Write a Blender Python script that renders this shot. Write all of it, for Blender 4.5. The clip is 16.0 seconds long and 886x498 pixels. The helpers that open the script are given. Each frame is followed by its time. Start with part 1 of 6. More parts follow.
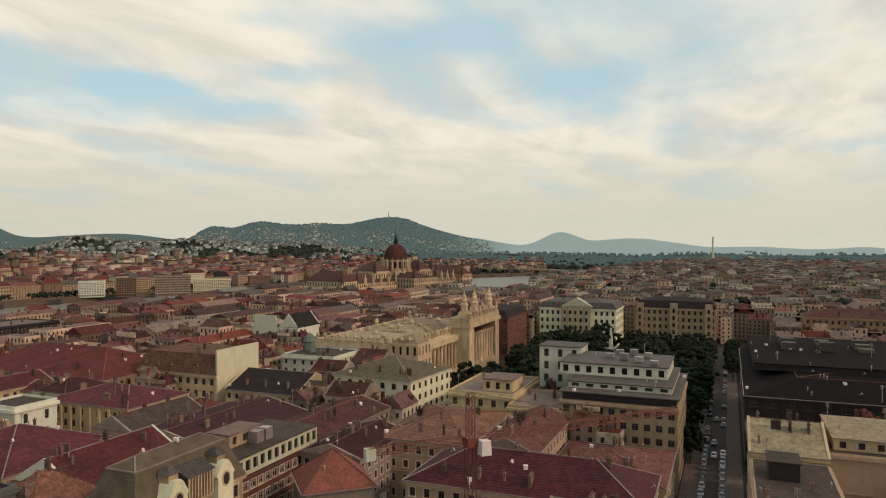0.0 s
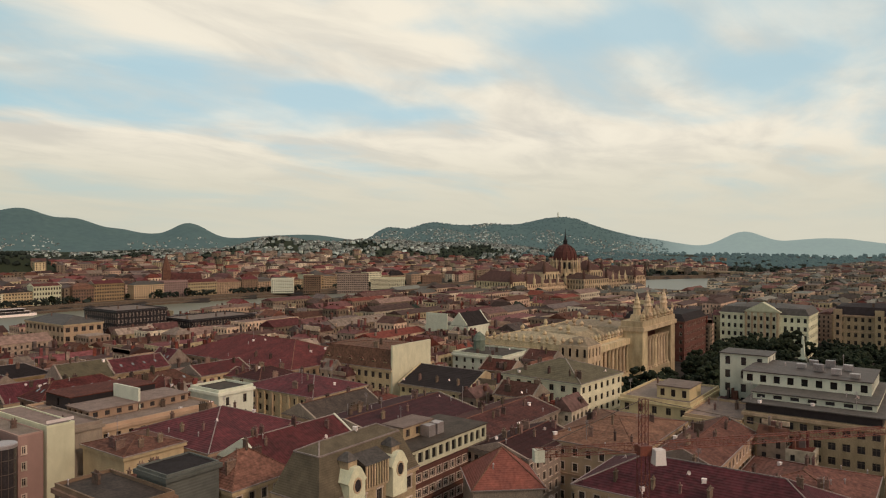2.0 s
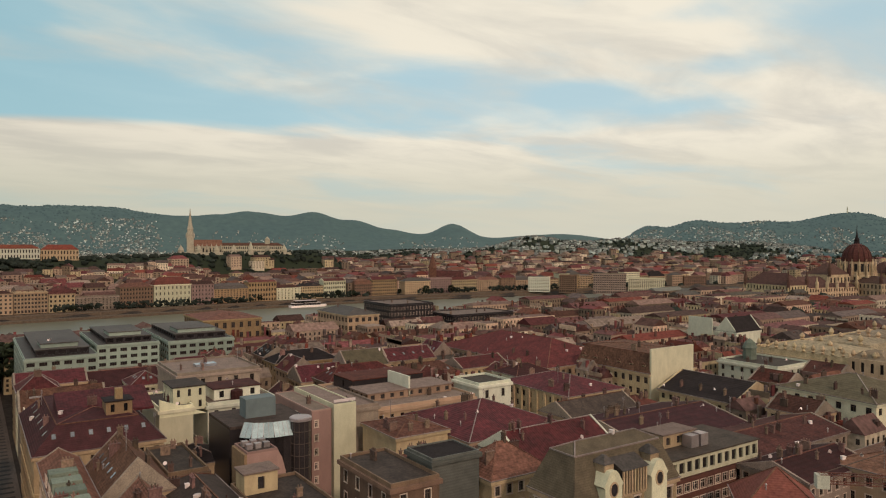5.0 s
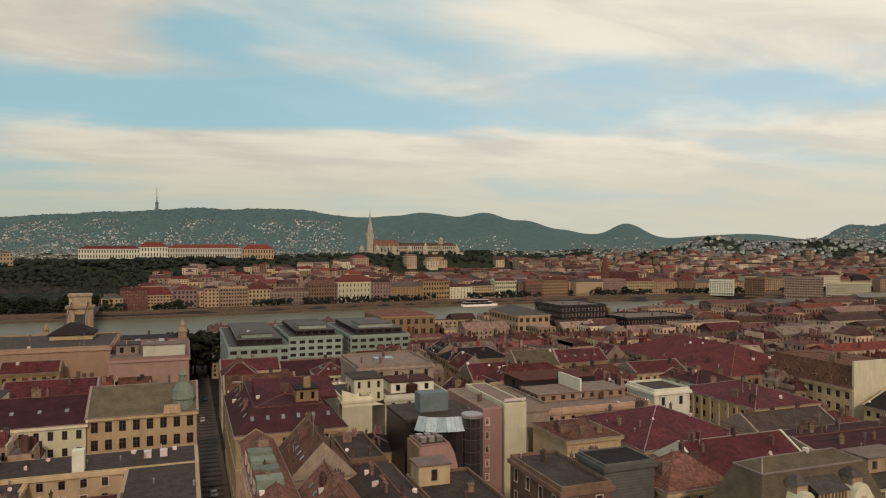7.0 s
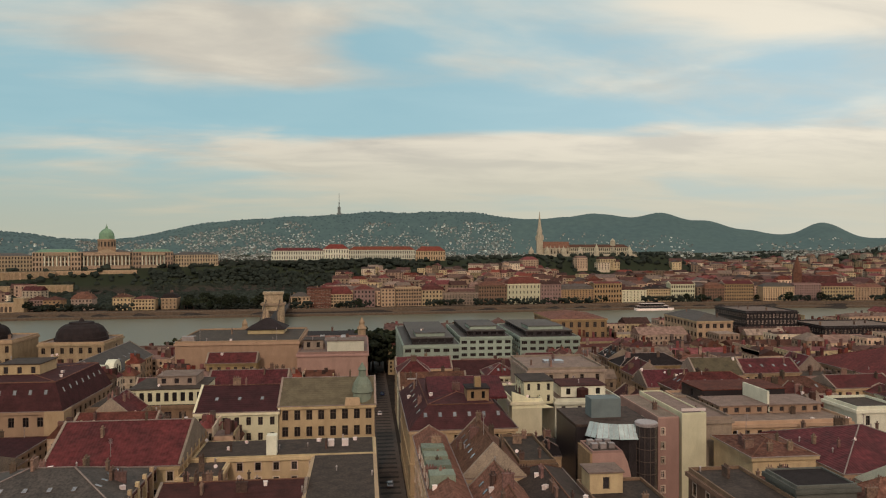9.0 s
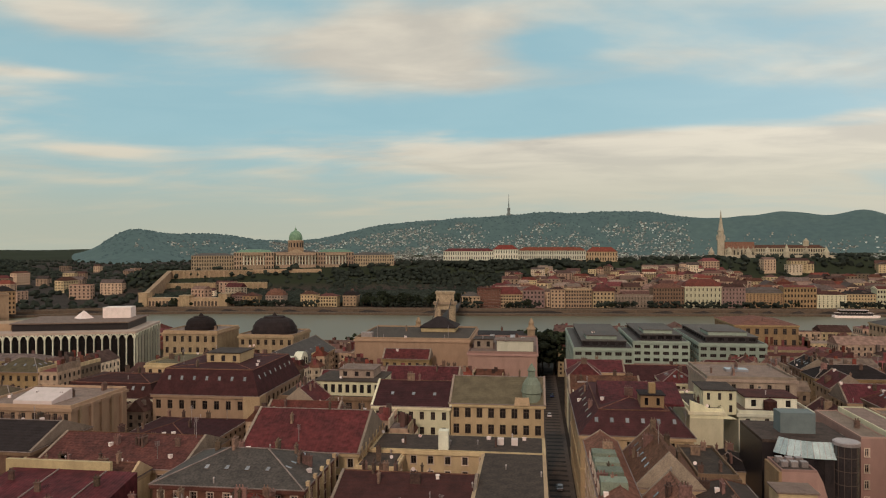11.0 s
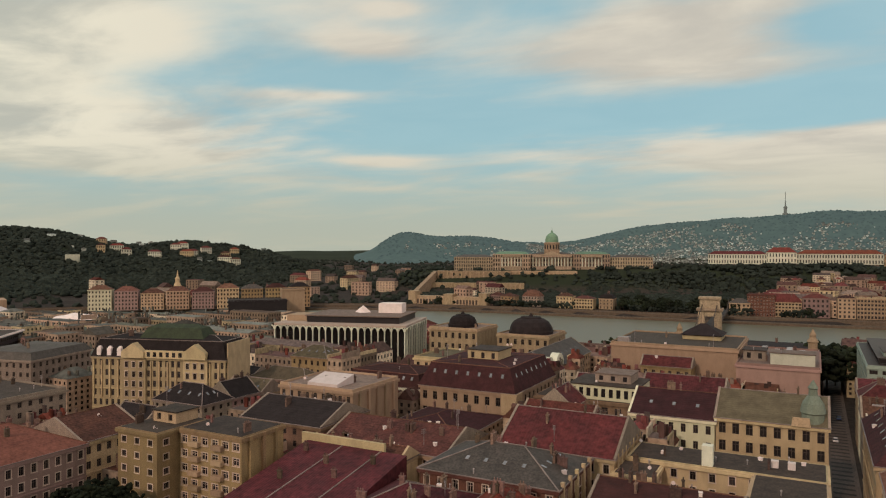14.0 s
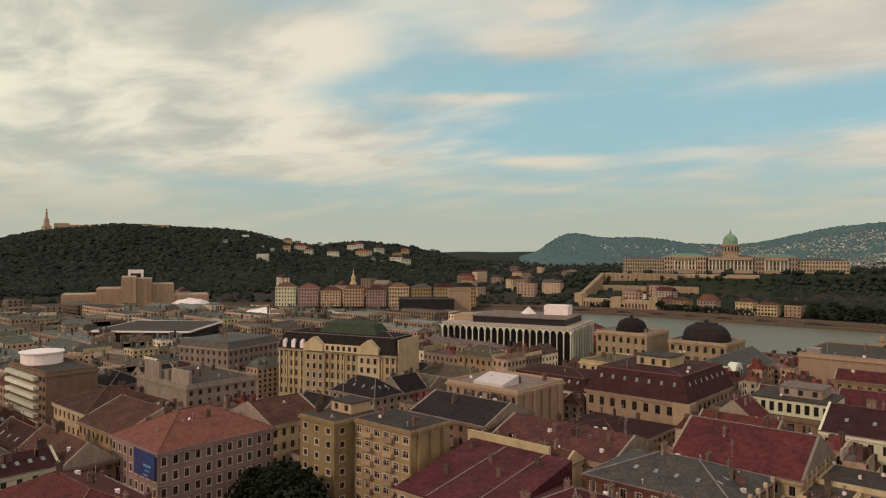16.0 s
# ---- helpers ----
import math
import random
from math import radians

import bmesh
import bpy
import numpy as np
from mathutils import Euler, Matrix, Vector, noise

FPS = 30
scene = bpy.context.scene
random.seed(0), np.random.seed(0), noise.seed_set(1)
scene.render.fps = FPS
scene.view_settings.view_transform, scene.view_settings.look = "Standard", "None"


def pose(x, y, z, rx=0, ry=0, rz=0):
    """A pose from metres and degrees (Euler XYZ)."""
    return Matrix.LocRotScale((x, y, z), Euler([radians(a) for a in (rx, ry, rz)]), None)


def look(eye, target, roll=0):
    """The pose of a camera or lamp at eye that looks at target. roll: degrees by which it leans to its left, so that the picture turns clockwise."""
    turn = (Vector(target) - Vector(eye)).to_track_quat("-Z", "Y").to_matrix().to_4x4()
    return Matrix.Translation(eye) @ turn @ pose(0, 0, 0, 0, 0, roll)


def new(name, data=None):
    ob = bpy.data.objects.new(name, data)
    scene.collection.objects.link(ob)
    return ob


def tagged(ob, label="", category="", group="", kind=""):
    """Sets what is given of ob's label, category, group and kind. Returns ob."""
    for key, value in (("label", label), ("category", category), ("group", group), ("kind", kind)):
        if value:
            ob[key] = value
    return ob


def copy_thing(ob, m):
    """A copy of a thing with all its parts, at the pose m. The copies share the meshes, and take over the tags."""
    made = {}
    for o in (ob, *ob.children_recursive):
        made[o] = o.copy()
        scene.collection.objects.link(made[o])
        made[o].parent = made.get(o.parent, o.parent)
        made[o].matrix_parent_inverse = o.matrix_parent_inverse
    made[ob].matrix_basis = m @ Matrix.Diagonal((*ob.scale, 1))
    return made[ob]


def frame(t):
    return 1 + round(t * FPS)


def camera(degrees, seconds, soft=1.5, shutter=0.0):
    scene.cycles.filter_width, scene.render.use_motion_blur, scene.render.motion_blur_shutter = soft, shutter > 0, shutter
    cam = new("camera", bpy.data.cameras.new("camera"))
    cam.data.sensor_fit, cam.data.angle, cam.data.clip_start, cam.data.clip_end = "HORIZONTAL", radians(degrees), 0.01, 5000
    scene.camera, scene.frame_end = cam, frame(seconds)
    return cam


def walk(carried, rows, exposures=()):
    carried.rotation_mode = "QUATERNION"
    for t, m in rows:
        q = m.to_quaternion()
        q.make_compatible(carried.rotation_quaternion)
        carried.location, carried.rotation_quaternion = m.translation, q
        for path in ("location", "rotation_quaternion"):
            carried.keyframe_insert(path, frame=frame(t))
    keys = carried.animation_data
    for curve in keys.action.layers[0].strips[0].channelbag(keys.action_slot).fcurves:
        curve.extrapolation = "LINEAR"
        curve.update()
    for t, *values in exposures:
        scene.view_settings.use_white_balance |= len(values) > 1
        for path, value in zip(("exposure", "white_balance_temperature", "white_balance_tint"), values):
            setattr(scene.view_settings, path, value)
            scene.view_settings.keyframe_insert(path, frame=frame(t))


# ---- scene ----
cam = camera(64.13, 16.0, soft=1.15)
EYE, TURN = 70.0, -68.0   # the eye's height in metres; the street to the river runs along +y
# seconds, yaw, pitch, roll: the camera hovers in one place and turns
ROWS = [
    (0.0, 0.00, -0.42, -0.08),
    (0.5, 3.43, -0.41, -0.12),
    (1.0, 6.82, -0.42, -0.05),
    (1.5, 10.21, -0.43, -0.15),
    (2.0, 13.63, -0.42, -0.11),
    (2.5, 17.07, -0.44, -0.16),
    (3.0, 20.50, -0.45, -0.15),
    (3.5, 23.91, -0.45, -0.18),
    (4.0, 27.32, -0.47, -0.16),
    (6.5, 44.47, -0.49, -0.02),
    (7.0, 47.93, -0.49, -0.09),
    (7.5, 51.36, -0.46, -0.07),
    (8.0, 54.77, -0.43, -0.06),
    (8.5, 58.20, -0.39, -0.03),
    (9.0, 61.60, -0.35, 0.07),
    (11.5, 78.69, -0.23, 0.00),
    (12.0, 82.12, -0.18, -0.11),
    (12.5, 85.55, -0.18, -0.08),
    (13.0, 89.00, -0.16, -0.13),
    (13.5, 92.41, -0.11, -0.11),
    (14.0, 95.78, -0.10, -0.04),
    (14.5, 99.17, -0.05, -0.19),
    (15.0, 102.53, -0.03, -0.20),
    (15.5, 105.82, -0.03, -0.25),
    (16.0, 109.14, -0.04, -0.31),
]
walk(cam, [(t, pose(0, 0, EYE, 90 + pitch, roll, TURN + yaw)) for t, yaw, pitch, roll in ROWS], ((0.0, 0.0), (4.0, -0.02), (8.0, -0.06), (12.5, -0.07), (16.0, -0.07)))
# ---- sky, sun ----
SUN_AZ, SUN_EL = 170.0, 32.0      # degrees to the left of +y, degrees up


def node(tree, kind, x=None, **inputs):
    n = tree.nodes.new(kind)
    for k, v in inputs.items():
        n.inputs[k.replace("_", " ")].default_value = v
    return n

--

Set problem
Retype the listing exactly. Pictures do not belong in the copy.

Full answer
Write a Blender Python script that renders this shot. Write all of it, for Blender 4.5. The clip is 16.0 seconds long and 886x498 pixels. The helpers that open the script are given. Each frame is followed by its time. Start with part 1 of 6. More parts follow.
0.0 s
2.0 s
5.0 s
7.0 s
9.0 s
11.0 s
14.0 s
16.0 s
# ---- helpers ----
import math
import random
from math import radians

import bmesh
import bpy
import numpy as np
from mathutils import Euler, Matrix, Vector, noise

FPS = 30
scene = bpy.context.scene
random.seed(0), np.random.seed(0), noise.seed_set(1)
scene.render.fps = FPS
scene.view_settings.view_transform, scene.view_settings.look = "Standard", "None"


def pose(x, y, z, rx=0, ry=0, rz=0):
    """A pose from metres and degrees (Euler XYZ)."""
    return Matrix.LocRotScale((x, y, z), Euler([radians(a) for a in (rx, ry, rz)]), None)


def look(eye, target, roll=0):
    """The pose of a camera or lamp at eye that looks at target. roll: degrees by which it leans to its left, so that the picture turns clockwise."""
    turn = (Vector(target) - Vector(eye)).to_track_quat("-Z", "Y").to_matrix().to_4x4()
    return Matrix.Translation(eye) @ turn @ pose(0, 0, 0, 0, 0, roll)


def new(name, data=None):
    ob = bpy.data.objects.new(name, data)
    scene.collection.objects.link(ob)
    return ob


def tagged(ob, label="", category="", group="", kind=""):
    """Sets what is given of ob's label, category, group and kind. Returns ob."""
    for key, value in (("label", label), ("category", category), ("group", group), ("kind", kind)):
        if value:
            ob[key] = value
    return ob


def copy_thing(ob, m):
    """A copy of a thing with all its parts, at the pose m. The copies share the meshes, and take over the tags."""
    made = {}
    for o in (ob, *ob.children_recursive):
        made[o] = o.copy()
        scene.collection.objects.link(made[o])
        made[o].parent = made.get(o.parent, o.parent)
        made[o].matrix_parent_inverse = o.matrix_parent_inverse
    made[ob].matrix_basis = m @ Matrix.Diagonal((*ob.scale, 1))
    return made[ob]


def frame(t):
    return 1 + round(t * FPS)


def camera(degrees, seconds, soft=1.5, shutter=0.0):
    scene.cycles.filter_width, scene.render.use_motion_blur, scene.render.motion_blur_shutter = soft, shutter > 0, shutter
    cam = new("camera", bpy.data.cameras.new("camera"))
    cam.data.sensor_fit, cam.data.angle, cam.data.clip_start, cam.data.clip_end = "HORIZONTAL", radians(degrees), 0.01, 5000
    scene.camera, scene.frame_end = cam, frame(seconds)
    return cam


def walk(carried, rows, exposures=()):
    carried.rotation_mode = "QUATERNION"
    for t, m in rows:
        q = m.to_quaternion()
        q.make_compatible(carried.rotation_quaternion)
        carried.location, carried.rotation_quaternion = m.translation, q
        for path in ("location", "rotation_quaternion"):
            carried.keyframe_insert(path, frame=frame(t))
    keys = carried.animation_data
    for curve in keys.action.layers[0].strips[0].channelbag(keys.action_slot).fcurves:
        curve.extrapolation = "LINEAR"
        curve.update()
    for t, *values in exposures:
        scene.view_settings.use_white_balance |= len(values) > 1
        for path, value in zip(("exposure", "white_balance_temperature", "white_balance_tint"), values):
            setattr(scene.view_settings, path, value)
            scene.view_settings.keyframe_insert(path, frame=frame(t))


# ---- scene ----
cam = camera(64.13, 16.0, soft=1.15)
EYE, TURN = 70.0, -68.0   # the eye's height in metres; the street to the river runs along +y
# seconds, yaw, pitch, roll: the camera hovers in one place and turns
ROWS = [
    (0.0, 0.00, -0.42, -0.08),
    (0.5, 3.43, -0.41, -0.12),
    (1.0, 6.82, -0.42, -0.05),
    (1.5, 10.21, -0.43, -0.15),
    (2.0, 13.63, -0.42, -0.11),
    (2.5, 17.07, -0.44, -0.16),
    (3.0, 20.50, -0.45, -0.15),
    (3.5, 23.91, -0.45, -0.18),
    (4.0, 27.32, -0.47, -0.16),
    (6.5, 44.47, -0.49, -0.02),
    (7.0, 47.93, -0.49, -0.09),
    (7.5, 51.36, -0.46, -0.07),
    (8.0, 54.77, -0.43, -0.06),
    (8.5, 58.20, -0.39, -0.03),
    (9.0, 61.60, -0.35, 0.07),
    (11.5, 78.69, -0.23, 0.00),
    (12.0, 82.12, -0.18, -0.11),
    (12.5, 85.55, -0.18, -0.08),
    (13.0, 89.00, -0.16, -0.13),
    (13.5, 92.41, -0.11, -0.11),
    (14.0, 95.78, -0.10, -0.04),
    (14.5, 99.17, -0.05, -0.19),
    (15.0, 102.53, -0.03, -0.20),
    (15.5, 105.82, -0.03, -0.25),
    (16.0, 109.14, -0.04, -0.31),
]
walk(cam, [(t, pose(0, 0, EYE, 90 + pitch, roll, TURN + yaw)) for t, yaw, pitch, roll in ROWS], ((0.0, 0.0), (4.0, -0.02), (8.0, -0.06), (12.5, -0.07), (16.0, -0.07)))
# ---- sky, sun ----
SUN_AZ, SUN_EL = 170.0, 32.0      # degrees to the left of +y, degrees up


def node(tree, kind, x=None, **inputs):
    n = tree.nodes.new(kind)
    for k, v in inputs.items():
        n.inputs[k.replace("_", " ")].default_value = v
    return n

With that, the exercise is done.